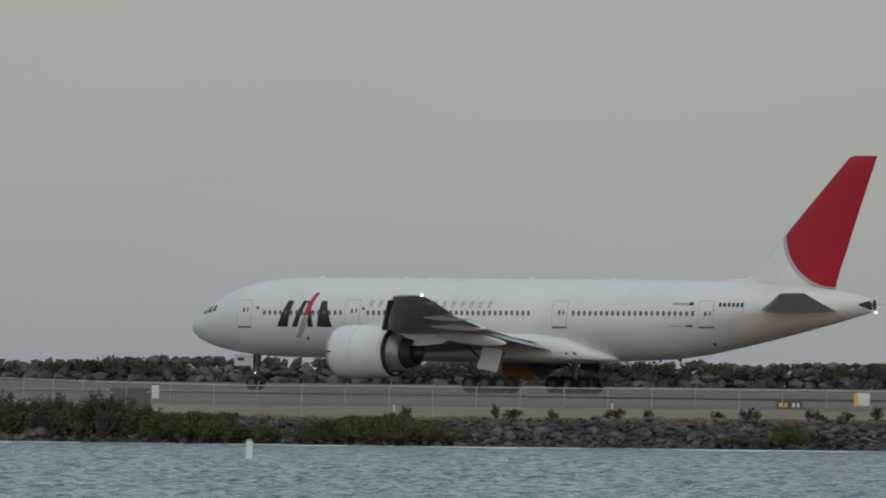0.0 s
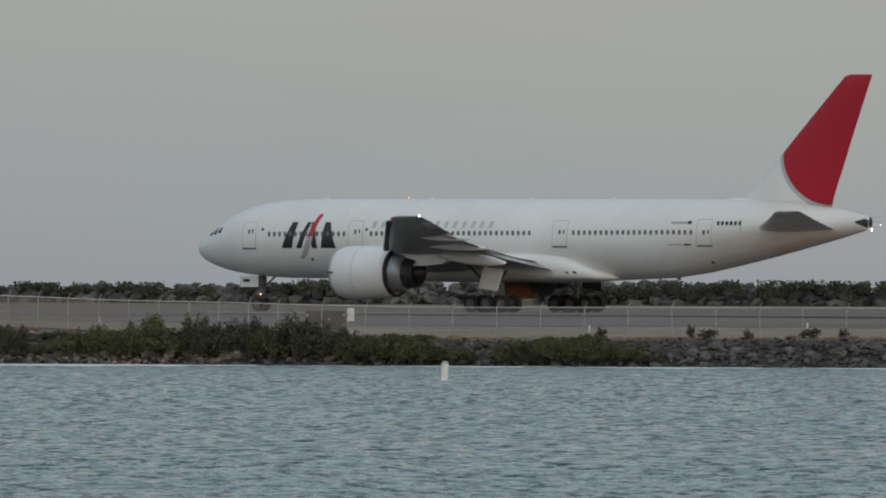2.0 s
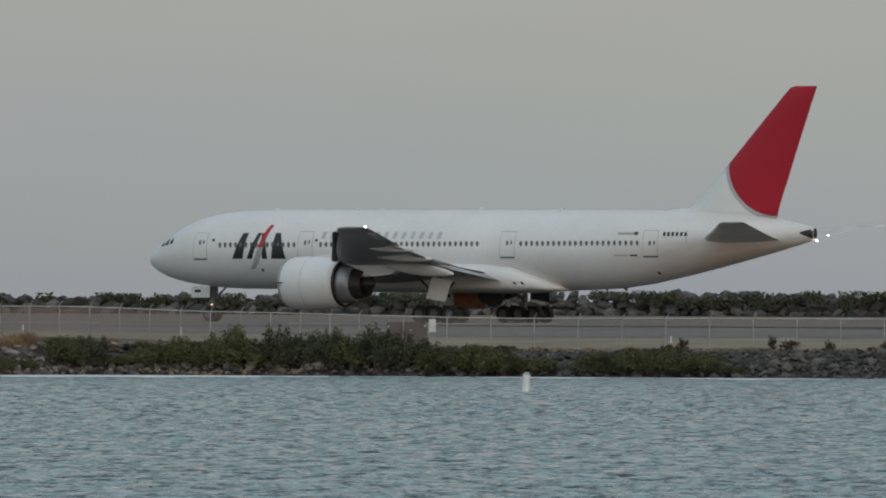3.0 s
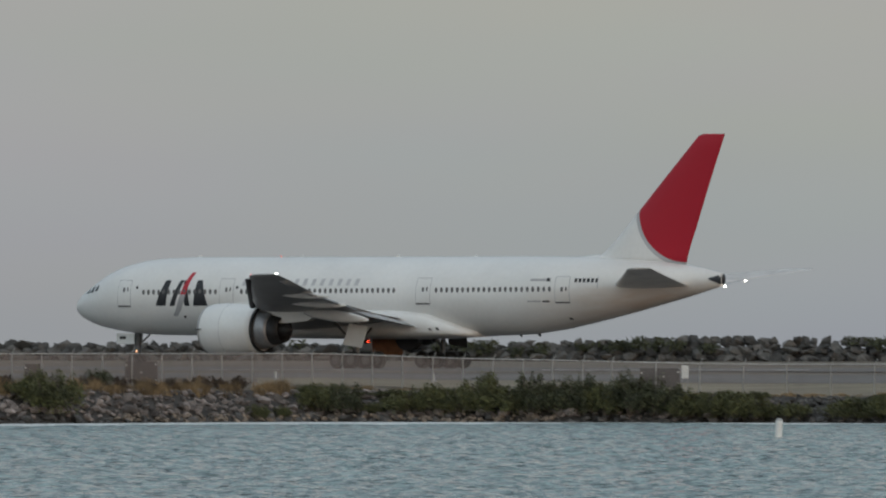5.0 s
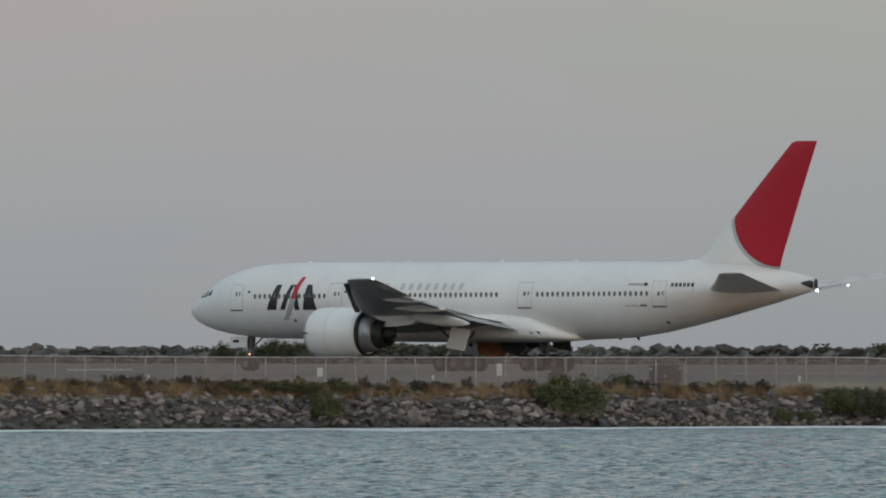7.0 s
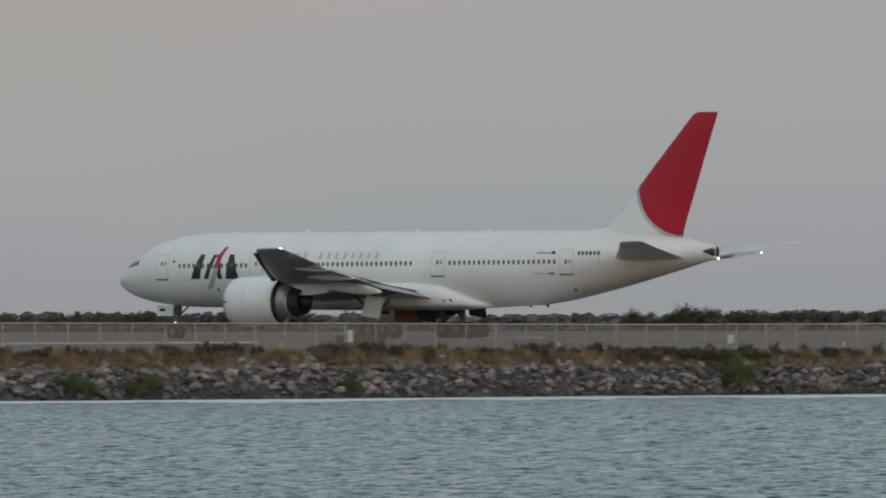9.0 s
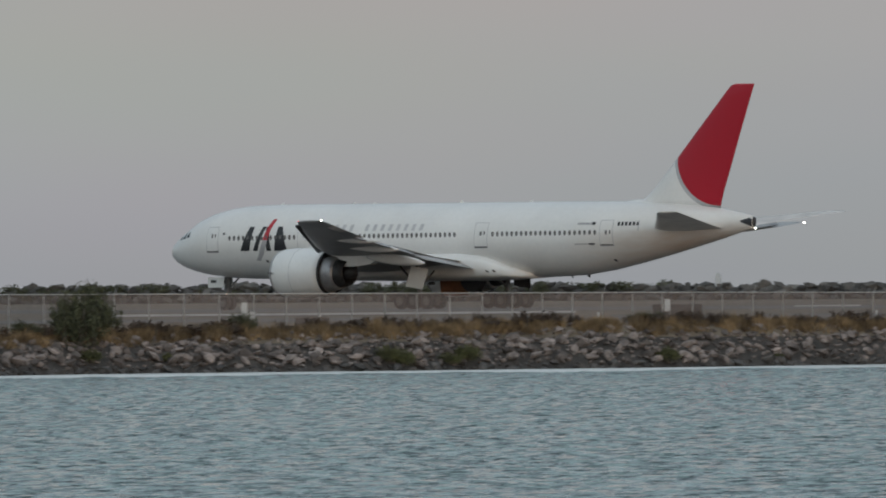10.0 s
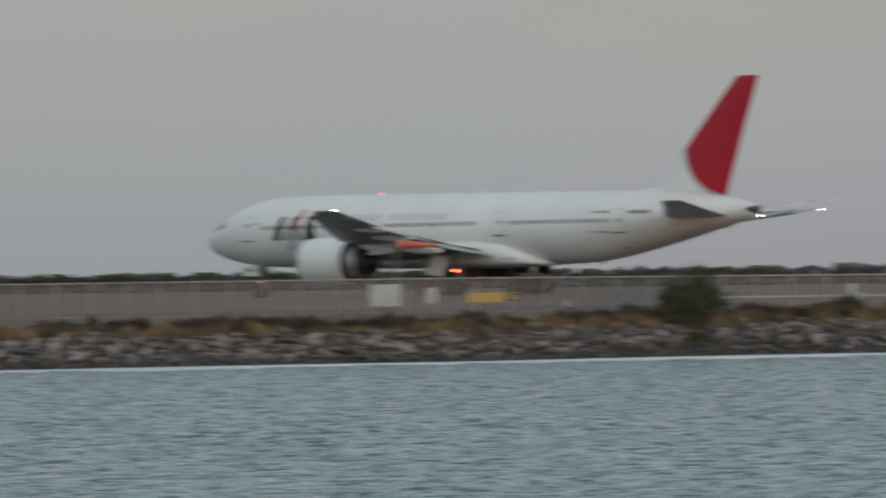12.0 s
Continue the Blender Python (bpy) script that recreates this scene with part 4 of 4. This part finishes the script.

● ● ● ●

● Job
Write the full listing out again with every line unchanged, but include no pictures.

● Answer below
0.0 s
2.0 s
3.0 s
5.0 s
7.0 s
9.0 s
10.0 s
12.0 s
Continue the Blender Python (bpy) script that recreates this scene with part 4 of 4. This part finishes the script.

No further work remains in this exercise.